Over time, more projects got folded into the Archive setup. There's the upload script, the admin tool, the Unbox service. Now search. Each one has its own git repository. And oh yeah, while I'm in there, shouldn't the front page and stylesheet be under version control too?
It's all pretty well organized on the server. (Except Unbox, which is well-organized on a second server.) However, to get everything installed, I just... shove the files into place. When I update a script or something, I shove it in where it goes. There's no automation at all. Every repo has a private NOTES
or TODO
file where I scribbled down what I did last time.

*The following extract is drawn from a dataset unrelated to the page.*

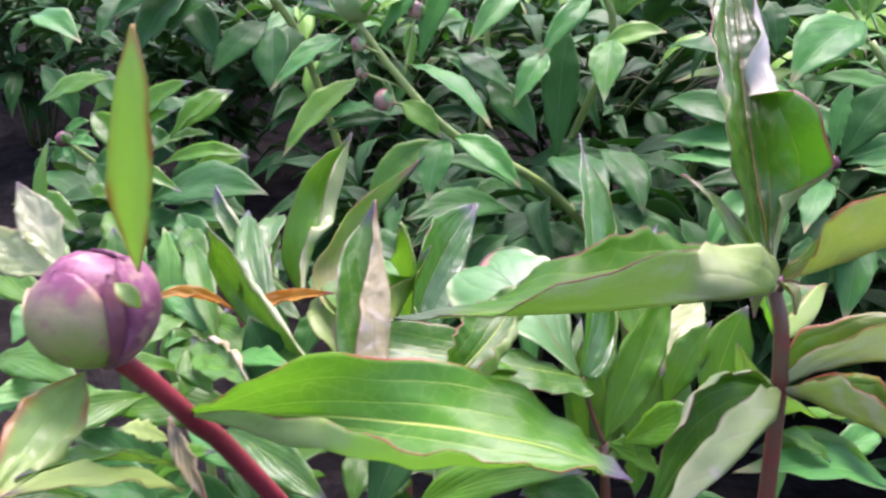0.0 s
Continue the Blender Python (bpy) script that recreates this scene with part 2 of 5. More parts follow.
# the broad pale margin paints in the white sky gloss along the edges
heart_top = leaf_material("leaf upper side with edge gloss painted pale", (0.082, 0.245, 0.082), (0.064, 0.200, 0.070), (0.040, 0.13, 0.030), (0.58, 0.68, 0.38), (0.66, 0.30, 0.28), (0.36, 0.68, 0.20), 0.47, 6.0, 0.50, 0.6, 0.26, relief=0.5, edge=0.74, spec=0.36, vein_red=0.5, quilt=0.6, depth=0.0018, coat=0.1)
gloss_top = leaf_material("dark glossy leaf upper side", (0.030, 0.124, 0.012), (0.024, 0.096, 0.018), (0.22, 0.34, 0.06), ROSE, PURPLE, (0.24, 0.64, 0.03), 0.35, amount=0.24, relief=0.55, spec=0.37, net=0.20, depth=0.0016, coat=0.25, quilt=0.25, veins=6.5, slant=0.62, run=0.55)
veined_top = leaf_material("bright leaf upper side with yellow veins", (0.044, 0.180, 0.014), (0.034, 0.140, 0.030), (0.42, 0.54, 0.12), (0.40, 0.06, 0.06), PURPLE, (0.28, 0.70, 0.05), 0.36, 3.0, 0.95, 0.32, 0.28, relief=0.5, spec=0.30, edge=0.95, net=0.12, quilt=0.3)
tall_top = leaf_material("glossy two-toned leaf upper side", (0.030, 0.140, 0.012), (0.024, 0.105, 0.018), (0.20, 0.32, 0.08), (0.30, 0.07, 0.09), PURPLE, (0.22, 0.72, 0.03), 0.30, amount=0.30, relief=0.7, spec=0.55, net=0.12, veins=6.5, slant=0.62, run=0.55, quilt=0.3, depth=0.0022, coat=0.8)
fold_top = leaf_material("glossy leaf upper side with a rosy tip", (0.030, 0.140, 0.012), (0.024, 0.105, 0.018), (0.20, 0.32, 0.08), (0.30, 0.07, 0.09), (0.36, 0.12, 0.12), (0.22, 0.72, 0.03), 0.30, amount=0.30, relief=0.7, spec=0.55, net=0.12, veins=6.5, slant=0.62, run=0.55, quilt=0.3, depth=0.0022, coat=0.8)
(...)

This is not good devops zen.
A couple of years ago, Dan Fabulich suggested Docker. I am fairly Docker-resistant, but he set up the admin tool repo with a Docker config to test that component (just that one) in a test container. It seemed workable.
I am now slowly constructing a testframe repository which will assemble all the Archive components in a test container. It includes the other repos as submodules. (I know, sigh, submodules.) You'll be able to browse a set of test files, search the files, upload files, etc -- all in a pocket universe, so to speak.
This isn't even slightly ready for road testing yet. The original index generator is the only part that works. I'm still feeling my way through the right way to construct it in Docker. (I've barely even scratched Docker-Compose.) I'm having to tweak many parts of the system to work in a test environment.
To be clear, I'm not working on Dockerizing the actual IF Archive. I am very conservative about making changes in production! The testframe is meant for testing and development, and also as documentation-by-model for how the Archive is configured. Once it's stable... I'll probably put it on the shelf and let the Archive keep running. I love things that just keep running on their own. Big life goal there.
But someday, there will be automation to build the production Archive setup too. As my partner said: this is how archivists deal with mortality.